§ **Data excerpt**

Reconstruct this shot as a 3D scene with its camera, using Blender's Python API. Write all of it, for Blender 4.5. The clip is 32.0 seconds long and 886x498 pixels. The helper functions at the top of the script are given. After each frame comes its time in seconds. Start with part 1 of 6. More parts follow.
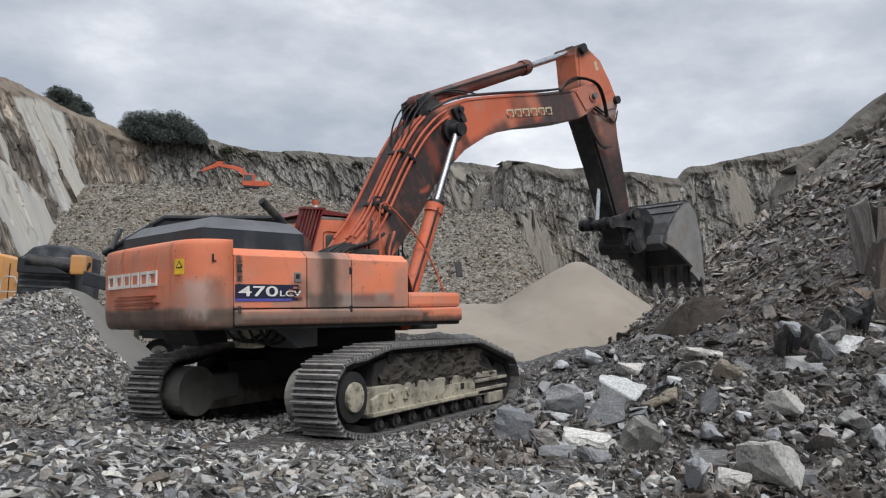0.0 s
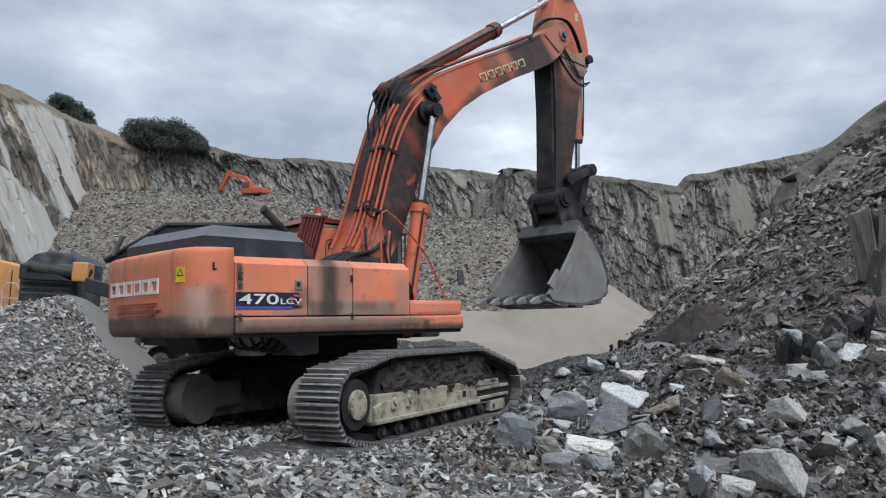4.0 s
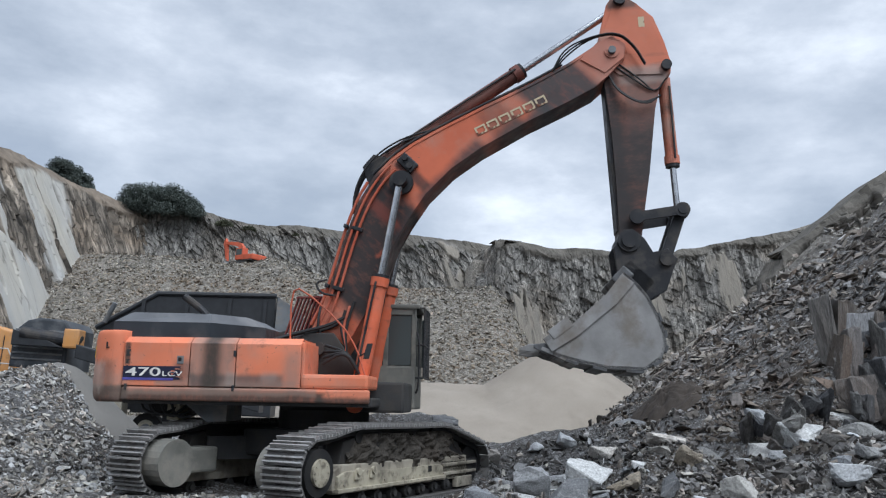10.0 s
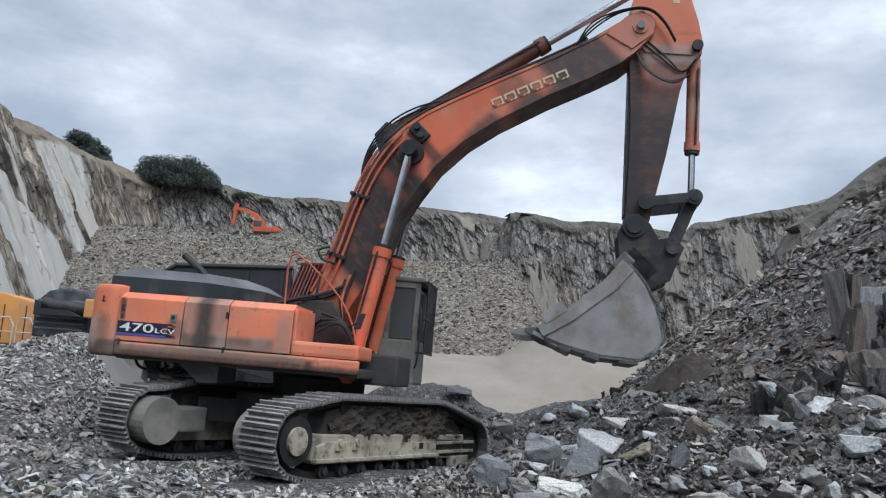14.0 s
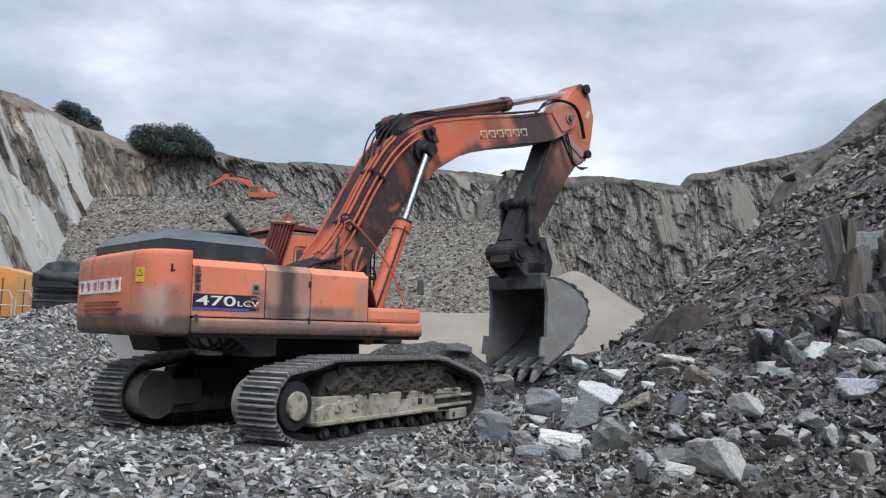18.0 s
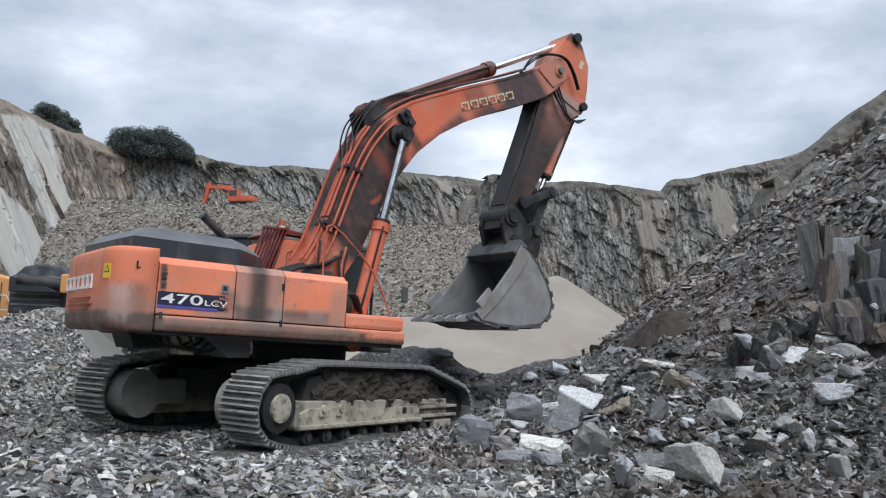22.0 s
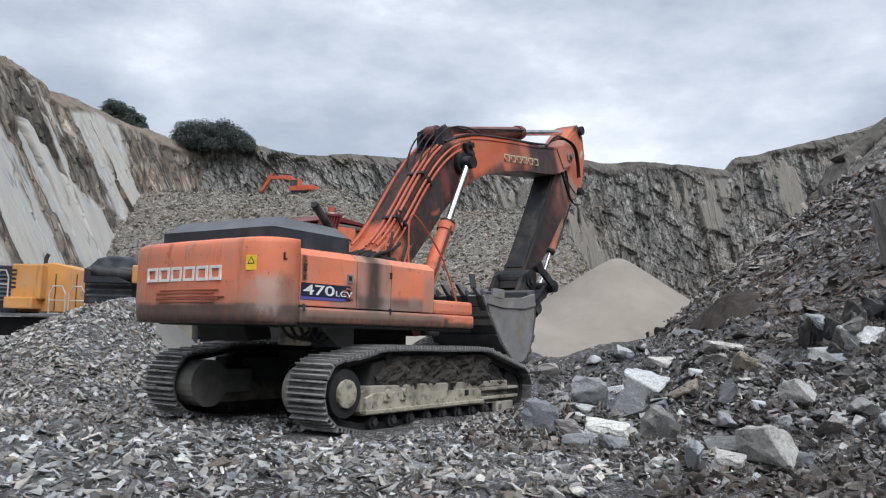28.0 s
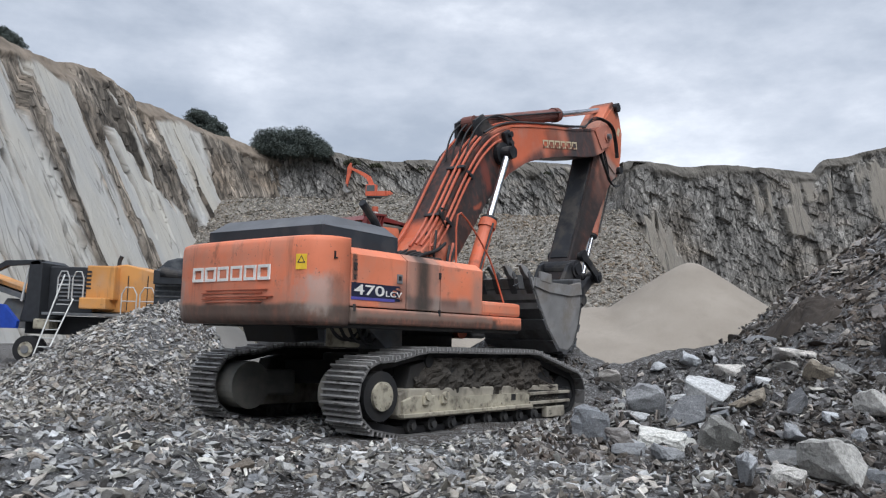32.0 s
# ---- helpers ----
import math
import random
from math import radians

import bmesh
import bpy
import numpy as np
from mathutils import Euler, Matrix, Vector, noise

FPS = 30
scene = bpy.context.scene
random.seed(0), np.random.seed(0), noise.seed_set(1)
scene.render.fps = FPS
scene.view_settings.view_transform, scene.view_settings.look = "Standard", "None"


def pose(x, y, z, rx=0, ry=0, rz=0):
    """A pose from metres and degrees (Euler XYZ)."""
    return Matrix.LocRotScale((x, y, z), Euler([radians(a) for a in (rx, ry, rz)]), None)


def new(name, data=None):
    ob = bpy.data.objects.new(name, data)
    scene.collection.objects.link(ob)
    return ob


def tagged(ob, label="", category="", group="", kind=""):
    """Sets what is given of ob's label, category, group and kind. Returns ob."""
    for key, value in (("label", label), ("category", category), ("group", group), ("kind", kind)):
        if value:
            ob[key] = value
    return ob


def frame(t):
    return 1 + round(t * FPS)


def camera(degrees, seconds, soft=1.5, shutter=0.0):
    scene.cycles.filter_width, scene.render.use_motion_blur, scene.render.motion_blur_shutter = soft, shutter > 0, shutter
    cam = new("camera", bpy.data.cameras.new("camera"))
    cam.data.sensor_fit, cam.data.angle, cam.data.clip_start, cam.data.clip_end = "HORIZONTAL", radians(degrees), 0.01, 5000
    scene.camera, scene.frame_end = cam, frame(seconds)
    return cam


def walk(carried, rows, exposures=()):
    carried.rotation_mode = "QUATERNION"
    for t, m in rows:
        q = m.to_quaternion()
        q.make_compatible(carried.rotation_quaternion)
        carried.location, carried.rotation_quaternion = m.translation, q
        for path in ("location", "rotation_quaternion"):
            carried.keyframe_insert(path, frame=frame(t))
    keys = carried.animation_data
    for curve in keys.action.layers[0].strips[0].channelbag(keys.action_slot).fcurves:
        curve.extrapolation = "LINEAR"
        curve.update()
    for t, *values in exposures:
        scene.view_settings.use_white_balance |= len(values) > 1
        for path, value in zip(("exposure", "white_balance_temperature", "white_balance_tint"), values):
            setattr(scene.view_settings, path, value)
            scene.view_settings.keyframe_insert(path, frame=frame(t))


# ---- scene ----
# the clip's camera starts a little brighter, dims as it tilts to the sky, opens again and closes at the end
EXPOSURES = [(0.0, 0.12, 6350, 10), (0.6, 0.0, 6250, 10), (2.0, 0.04, 6150, 10), (5.0, 0.1, 5900, 8), (7.0, 0.14, 5900, 8), (8.0, 0.05, 5900, 8), (9.0, 0.1, 5850, 8), (10.0, 0.18, 5850, 8), (14.5, 0.18, 5850, 8), (17.0, 0.26, 5950, 9), (22.0, 0.27, 5950, 9), (25.0, 0.24, 6000, 9), (29.2, 0.31, 6050, 10), (30.0, 0.46, 6050, 10), (31.0, 0.16, 6000, 10), (32.0, 0.20, 6050, 10)]
cam = camera(57.05, 32.0, soft=1.2)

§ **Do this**
Quote word for word every line from the one that has "random.seed(0), np.random.seed(0), noise.seed_set(1)" through the one that has "scene.view_settings.keyframe_insert(path, frame=frame(t))".

§ **Exercise result**
random.seed(0), np.random.seed(0), noise.seed_set(1)
scene.render.fps = FPS
scene.view_settings.view_transform, scene.view_settings.look = "Standard", "None"


def pose(x, y, z, rx=0, ry=0, rz=0):
    """A pose from metres and degrees (Euler XYZ)."""
    return Matrix.LocRotScale((x, y, z), Euler([radians(a) for a in (rx, ry, rz)]), None)


def new(name, data=None):
    ob = bpy.data.objects.new(name, data)
    scene.collection.objects.link(ob)
    return ob


def tagged(ob, label="", category="", group="", kind=""):
    """Sets what is given of ob's label, category, group and kind. Returns ob."""
    for key, value in (("label", label), ("category", category), ("group", group), ("kind", kind)):
        if value:
            ob[key] = value
    return ob


def frame(t):
    return 1 + round(t * FPS)


def camera(degrees, seconds, soft=1.5, shutter=0.0):
    scene.cycles.filter_width, scene.render.use_motion_blur, scene.render.motion_blur_shutter = soft, shutter > 0, shutter
    cam = new("camera", bpy.data.cameras.new("camera"))
    cam.data.sensor_fit, cam.data.angle, cam.data.clip_start, cam.data.clip_end = "HORIZONTAL", radians(degrees), 0.01, 5000
    scene.camera, scene.frame_end = cam, frame(seconds)
    return cam


def walk(carried, rows, exposures=()):
    carried.rotation_mode = "QUATERNION"
    for t, m in rows:
        q = m.to_quaternion()
        q.make_compatible(carried.rotation_quaternion)
        carried.location, carried.rotation_quaternion = m.translation, q
        for path in ("location", "rotation_quaternion"):
            carried.keyframe_insert(path, frame=frame(t))
    keys = carried.animation_data
    for curve in keys.action.layers[0].strips[0].channelbag(keys.action_slot).fcurves:
        curve.extrapolation = "LINEAR"
        curve.update()
    for t, *values in exposures:
        scene.view_settings.use_white_balance |= len(values) > 1
        for path, value in zip(("exposure", "white_balance_temperature", "white_balance_tint"), values):
            setattr(scene.view_settings, path, value)
            scene.view_settings.keyframe_insert(path, frame=frame(t))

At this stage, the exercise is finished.